'Making a Murderer': Steven Avery Attorney Seeks More Evidence Testing

Steven Avery in the Netflix original documentary series Making A Murderer - H 2016
Courtesy of Netflix

His attorney asked for a suspension of Avery's latest appeal in order to request more testing on evidence that could overturn his conviction.

Steven Avery's attorney says she plans to seek further evidence testing that she believes will show he's innocent.

Prosecutors believe the Wisconsin inmate killed Teresa Halbach in his family's Manitowoc County salvage yard in 2005. A jury convicted him in 2007, and he was sentenced to life in prison.

Avery, the subject of the hit Netflix documentary series Making a Murderer, insists authorities framed him.

His new attorney, Kathleen Zellner, asked the 2nd District Court of Appeals on Friday to suspend his latest appeal because she plans to file another request Friday seeking more testing on evidence that could overturn his conviction.

ABC News reported that the 45-page motion asks for "post-conviction testing of physical evidence," noting that since Avery's 2007 trial, "considerable progress has been made in forensic DNA methods, procedures and tests, including the development of tests for the specific detection of blood, saliva, semen and urine."

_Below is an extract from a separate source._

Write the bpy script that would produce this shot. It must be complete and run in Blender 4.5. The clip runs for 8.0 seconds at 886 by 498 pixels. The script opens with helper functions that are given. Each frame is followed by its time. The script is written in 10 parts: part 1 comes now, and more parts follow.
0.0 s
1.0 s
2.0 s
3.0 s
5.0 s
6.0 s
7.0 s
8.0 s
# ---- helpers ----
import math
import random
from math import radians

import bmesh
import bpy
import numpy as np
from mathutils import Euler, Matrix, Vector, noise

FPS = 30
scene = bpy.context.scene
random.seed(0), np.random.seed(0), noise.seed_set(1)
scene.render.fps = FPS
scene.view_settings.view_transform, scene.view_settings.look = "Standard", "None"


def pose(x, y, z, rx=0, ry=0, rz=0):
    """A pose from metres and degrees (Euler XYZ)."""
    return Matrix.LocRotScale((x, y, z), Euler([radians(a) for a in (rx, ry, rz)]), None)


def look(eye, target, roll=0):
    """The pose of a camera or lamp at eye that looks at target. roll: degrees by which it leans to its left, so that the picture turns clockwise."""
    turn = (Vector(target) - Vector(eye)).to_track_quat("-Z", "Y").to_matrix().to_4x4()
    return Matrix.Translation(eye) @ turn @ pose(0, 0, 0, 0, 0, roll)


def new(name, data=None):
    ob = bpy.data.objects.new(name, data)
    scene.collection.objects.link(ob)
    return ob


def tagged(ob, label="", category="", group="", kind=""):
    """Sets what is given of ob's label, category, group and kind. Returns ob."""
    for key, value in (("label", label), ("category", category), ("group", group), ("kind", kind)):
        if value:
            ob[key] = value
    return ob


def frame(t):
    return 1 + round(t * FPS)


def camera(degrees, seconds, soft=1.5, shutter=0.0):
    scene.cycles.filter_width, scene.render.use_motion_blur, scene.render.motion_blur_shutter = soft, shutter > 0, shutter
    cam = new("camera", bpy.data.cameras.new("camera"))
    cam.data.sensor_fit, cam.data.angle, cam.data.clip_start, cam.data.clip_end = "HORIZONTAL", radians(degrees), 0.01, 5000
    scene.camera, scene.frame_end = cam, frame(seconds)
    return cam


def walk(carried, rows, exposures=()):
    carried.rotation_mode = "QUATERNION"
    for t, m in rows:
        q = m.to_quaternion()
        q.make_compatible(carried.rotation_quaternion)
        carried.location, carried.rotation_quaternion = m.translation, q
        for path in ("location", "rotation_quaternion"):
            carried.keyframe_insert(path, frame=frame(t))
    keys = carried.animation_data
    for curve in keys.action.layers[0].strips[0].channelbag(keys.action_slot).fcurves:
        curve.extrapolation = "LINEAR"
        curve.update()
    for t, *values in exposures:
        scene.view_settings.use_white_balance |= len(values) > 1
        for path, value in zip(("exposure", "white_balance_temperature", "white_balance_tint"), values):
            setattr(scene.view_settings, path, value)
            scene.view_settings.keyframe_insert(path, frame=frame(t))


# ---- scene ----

The motion says that Avery is willing to pay for the forensic and radiocarbon testing, according to the report.

In the filing, Avery accuses James Lenk and Andrew Colborn of the Manitowoc County Sheriff’s Office of being “connected to” the discovery of the evidence, which he contends was planted.

Avery currently is serving a life sentence without parole.

On Aug. 12, a federal court in Wisconsin overturned the conviction of Avery's nephew Brendan Dassey, who had been found guilty of helping his uncle kill Halbach. The U.S. District Court in Milwaukee ordered him freed within 90 days unless prosecutors decide to retry him.

Dassey, then 16, confessed to helping Avery carry out the rape and murder of Halbach, but attorneys argued that his constitutional rights were violated throughout the investigation.

"These repeated false promises, when considered in conjunction with all relevant factors, most especially Dassey's age, intellectual deficits and the absence of a supportive adult, rendered Dassey's confession involuntary under the Fifth and Fourteenth Amendments," Magistrate Judge William Duffin wrote in the Dassey ruling, which came after Dassey's appeal was rejected by state courts.

The confession was featured heavily on Making a Murderer.

The filmmakers cast doubt on the legal process used to convict both Avery and Dassey, and their series has sparked national interest and conjecture.

Authorities involved in the case have called the 10-hour series biased, while the filmmakers have stood by their work.